— Start Data —

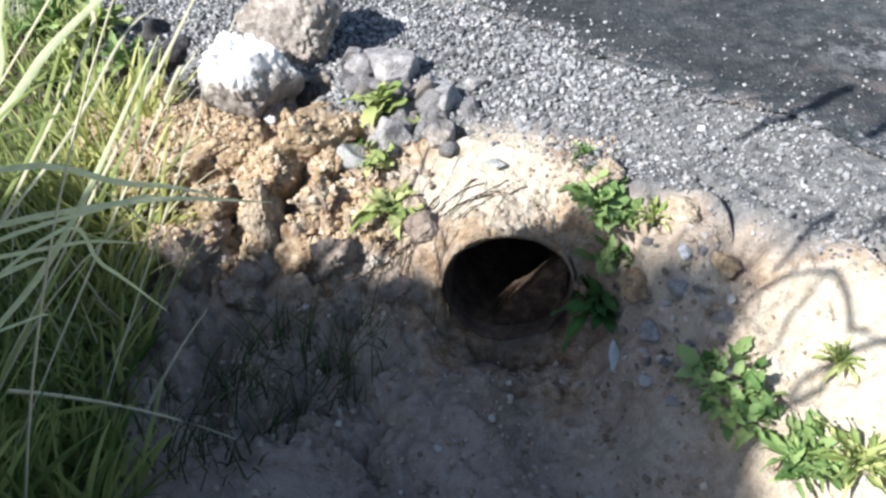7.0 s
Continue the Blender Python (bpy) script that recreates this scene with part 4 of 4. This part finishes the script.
def near_grass(n):
    """Tall grass whose tips lie on the sun's rays to the edge of the shade."""
    across = [SUN_Y * x - SUN_X * y for x, y in SHADE]
    u = rng.uniform(across[0], across[-1], n)
    thin = np.interp(u, [-2.95, -2.74, -2.66, -2.3, -2.15, -1.45, -1.35, -0.95, -0.85], [1.0, 0.9, 0.30, 0.32, 1.0, 1.0, 0.32, 0.28, 0.5])
    low_ = np.where(rng.random(n) < thin, 0.0, rng.uniform(0.07, 0.32, n))     # thin places: most blades stand lower there
    px, py = np.interp(u, across, [p[0] for p in SHADE]), np.interp(u, across, [p[1] for p in SHADE])
    back = np.interp(u, [-1.7, -1.35], [2.25, 2.85]) + rng.uniform(-0.25, 0.35, n) * np.interp(u, [-1.7, -1.35], [1.0, 0.7])
    tip = np.stack([px - SUN_X * back, py - SUN_Y * back, land(px, py) + math.tan(SUN_EL) * back + 0.03 - 0.32 * rng.random(n) ** 2 - low_], -1)
    base = tip - np.stack([np.abs(rng.normal(0, 0.10, n)), rng.normal(0, 0.06, n), 0 * u], -1)
    base[:, 2] = land(base[:, 0], base[:, 1]) - 0.02
    me = blades_mesh("tall_grass", base, tip, 0.030 * rng.uniform(0.6, 1.4, n), GRASS, 0.04)
    return tagged(new("tall_grass", me), "dense tall grass on the near bank", "grass", kind="stuff")


near_grass(11000)

BASE = Vector((-1.75, 0.62, -0.05))
bush = tagged(new("bush", None), "bare twiggy bush on the near ditch bank", "bush")
bush.matrix_basis = Matrix.Translation(BASE)
# where each twig's shade falls, how thick it is there, and how far back the twig hangs
TWIGS = [(((0.90, 2.58), (1.02, 2.665), (1.15, 2.74), (1.27, 2.82), (1.45, 2.98)), 0.012, 0.030, 2.7), (((1.39, 2.59), (1.54, 2.73), (1.73, 2.93)), 0.020, 0.030, 2.8),
         (((1.20, 2.05), (1.39, 2.21), (1.61, 2.42)), 0.010, 0.014, 2.7), (((1.30, 2.24), (1.38, 2.29), (1.51, 2.35)), 0.008, 0.012, 2.7),
         (((0.92, 2.00), (1.01, 2.05), (1.13, 2.14)), 0.010, 0.014, 2.5), (((0.86, 1.76), (0.93, 1.83), (1.07, 1.92)), 0.007, 0.008, 2.4), (((0.84, 1.95), (0.95, 1.95), (1.07, 1.92)), 0.008, 0.010, 2.7),
         (((1.07, 1.92), (1.10, 1.76), (1.15, 1.69), (1.29, 1.67)), 0.012, 0.016, 2.7), (((0.92, 1.65), (1.02, 1.68), (1.15, 1.69)), 0.012, 0.012, 2.7), (((0.86, 1.58), (1.0, 1.62), (1.08, 1.70)), 0.016, 0.012, 2.7)]
for shade, r0, r1, back in TWIGS:
    line = [up_ray(x, y, back) - BASE for x, y in shade]
    part("stem", tube_mesh("stem", [Vector((0, 0, -0.05)), line[0] * 0.55 + Vector((-0.04, -0.05, 0.10)), line[0]], 0.006, 0.0025, BARK, 6), bush)
    bent = []
    for p, q in zip(line[:-1], line[1:]):
        bent += [p, p.lerp(q, 0.5) + Vector((dice.uniform(-0.02, 0.02), dice.uniform(-0.02, 0.02), dice.uniform(-0.02, 0.02)))]
    part("twig", tube_mesh("twig", bent + line[-1:], r0, r1 * 1.05, BARK, 6), bush)


# ---- the far verges ----
def verge(name, n, x0, x1, y0, y1, inside, length, material, label, wide, lift=0.0, spread=0.3):
    x, y = rng.uniform(x0, x1, n), rng.uniform(y0, y1, n)
    ok = inside(x, y)
    x, y = x[ok], y[ok]
    m = len(x)
    ln = rng.uniform(length[0], length[1], m)
    b = np.stack([x, y, land(x, y) - 0.02], -1)
    b[:, 2] += lift * rng.random(m) * (0.3 + 1.1 * vnoise(x * 1.1, y * 1.1, 21))
    d = np.stack([spread * rng.normal(size=m), spread * rng.normal(size=m), np.ones(m)], -1)
    d /= np.linalg.norm(d, axis=1, keepdims=True)
    me = blades_mesh(name, b, b + d * ln[:, None], wide * rng.uniform(0.5, 1.5, m), material, 0.1, 3)
    return tagged(new(name, me), label, "grass", kind="stuff")


verge("verge_grass", 22000, -18, 1, 13.5, 30, lambda x, y: (far_s(x, y) > 0.0) & (far_s(x, y) < 1.5 + 1.2 * vnoise(x * 1.3, y * 1.3, 7)), (0.12, 0.50), FAR_STRAW, "pale dry grass along the far road edge", 0.040)
verge("verge_weeds", 15000, -18, 1, 13.5, 32, lambda x, y: (far_s(x, y) > 0.35 + 0.9 * vnoise(x * 1.7, y * 1.7, 9)) & (far_s(x, y) < 4.5), (0.25, 0.95), FAR_GREEN, "yellow-green weeds on the far bank", 0.03)
verge("verge_leaves", 13000, -18, 1, 13.5, 30, lambda x, y: (far_s(x, y) > 0.25) & (far_s(x, y) < 3.0), (0.08, 0.22), FAR_GREEN, "yellow-green leafy weeds on the far bank", 0.085, 0.8, 1.2)
verge("verge_weeds", 11000, -18, 1, 13.5, 32, lambda x, y: (far_s(x, y) > 0.15) & (far_s(x, y) < 4.0) & (fbm(x * 1.6, y * 1.6, 15, 3) > 0.50) & (far_s(x, y) > 0.5), (0.30, 1.10), WEED_FAR, "dark green weed clumps on the far bank", 0.06)
verge("verge_grass", 12000, 6, 14, 9, 30, lambda x, y: (right_s(x, y) > 0.0) & (right_s(x, y) < 3.5), (0.10, 0.40), FAR_STRAW, "pale dry grass on the bank beside the side road", 0.022)


def leafy(name, centre, radii, n, size, material, parent, label):
    """Many small leaves filling an uneven crown."""
    c = rng.normal(size=(n, 3))
    c /= np.linalg.norm(c, axis=1, keepdims=True)
    c *= rng.random((n, 1)) ** 0.45 * (0.72 + 0.45 * vnoise(c[:, :1] * 2.5 + 9, c[:, 1:2] * 2.5 + c[:, 2:3] * 2 + 9, 5))
    c = c * np.array(radii) + np.array(centre)
    d = rng.normal(size=(n, 3)) + np.array([0, 0, -0.3])
    d /= np.linalg.norm(d, axis=1, keepdims=True)
    me = blades_mesh(name, c, c + d * size * rng.uniform(0.6, 1.3, (n, 1)), size * 0.5, material, 0.1, 2)
    return part(name, me, parent, label)


tree = tagged(new("tree", None), "dark-barked tree on the far road edge", "tree")
tree.matrix_basis = pose(-1.75, 15.15, 0.05)
trunk = part("trunk", tube_mesh("trunk", [(-0.05, 0, -0.3), (0, 0, 0.0), (-0.02, 0, 0.15), (-0.02, 0, 0.3), (-0.03, 0, 0.5), (-0.05, 0, 0.75), (-0.04, 0.02, 1.0), (-0.02, 0.02, 1.4), (0.02, 0.1, 2.6), (0.1, 0.1, 4.2)], 0.34, 0.14, BARK, 16), tree)
for v in trunk.data.vertices:
    q = v.co * 5.0
    v.co += Vector((v.co.x, v.co.y, 0)) * (0.30 * noise.noise(q) + 0.25 * noise.noise(q * 2.5))
for tip in ((1.4, 0.5, 4.8), (-1.5, 0.7, 4.6), (0.3, -1.2, 5.2), (0.6, 1.5, 5.4)):
    part("limb", tube_mesh("limb", [(0.03, 0.06, 2.5), (tip[0] * 0.5, tip[1] * 0.5, 3.7), tip], 0.11, 0.03, BARK, 8), tree)
leafy("crown", (0.1, 0.2, 5.0), (2.3, 2.0, 1.5), 5000, 0.16, SHRUB, tree, "dark green leaves")
shrub = tagged(new("shrub", None), "dark green shrub beside the tree", "shrub")
shrub.matrix_basis = pose(-1.22, 14.95, 0.05)
for k in range(5):
    a = k * 1.26
    part("branch", tube_mesh("branch", [(0, 0, -0.05), (0.12 * math.cos(a), 0.12 * math.sin(a), 0.5), (0.25 * math.cos(a), 0.25 * math.sin(a), 1.9)], 0.03, 0.01, BARK, 6), shrub)
for px, py, pz, rx, rz, n in ((-0.12, 0.0, 0.45, 0.26, 0.50, 900), (0.14, -0.08, 0.30, 0.24, 0.34, 600), (0.02, 0.10, 1.05, 0.30, 0.62, 1000), (0.24, 0.12, 0.85, 0.20, 0.45, 450), (-0.10, 0.05, 1.75, 0.26, 0.50, 700)):
    leafy("foliage", (px, py, pz), (rx, rx, rz), n, 0.13, SHRUB, shrub, "dark green leaves")


# ---- single chippings, last ----
pebbles(280)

— End Data —

(Direction) Extract the span of lines that starts with the line containing "Continue the Blender" and ends with the line containing "near_grass(11000)". Keep it exact and add nothing.

(Response for this exercise)
Continue the Blender Python (bpy) script that recreates this scene with part 4 of 4. This part finishes the script.
def near_grass(n):
    """Tall grass whose tips lie on the sun's rays to the edge of the shade."""
    across = [SUN_Y * x - SUN_X * y for x, y in SHADE]
    u = rng.uniform(across[0], across[-1], n)
    thin = np.interp(u, [-2.95, -2.74, -2.66, -2.3, -2.15, -1.45, -1.35, -0.95, -0.85], [1.0, 0.9, 0.30, 0.32, 1.0, 1.0, 0.32, 0.28, 0.5])
    low_ = np.where(rng.random(n) < thin, 0.0, rng.uniform(0.07, 0.32, n))     # thin places: most blades stand lower there
    px, py = np.interp(u, across, [p[0] for p in SHADE]), np.interp(u, across, [p[1] for p in SHADE])
    back = np.interp(u, [-1.7, -1.35], [2.25, 2.85]) + rng.uniform(-0.25, 0.35, n) * np.interp(u, [-1.7, -1.35], [1.0, 0.7])
    tip = np.stack([px - SUN_X * back, py - SUN_Y * back, land(px, py) + math.tan(SUN_EL) * back + 0.03 - 0.32 * rng.random(n) ** 2 - low_], -1)
    base = tip - np.stack([np.abs(rng.normal(0, 0.10, n)), rng.normal(0, 0.06, n), 0 * u], -1)
    base[:, 2] = land(base[:, 0], base[:, 1]) - 0.02
    me = blades_mesh("tall_grass", base, tip, 0.030 * rng.uniform(0.6, 1.4, n), GRASS, 0.04)
    return tagged(new("tall_grass", me), "dense tall grass on the near bank", "grass", kind="stuff")


near_grass(11000)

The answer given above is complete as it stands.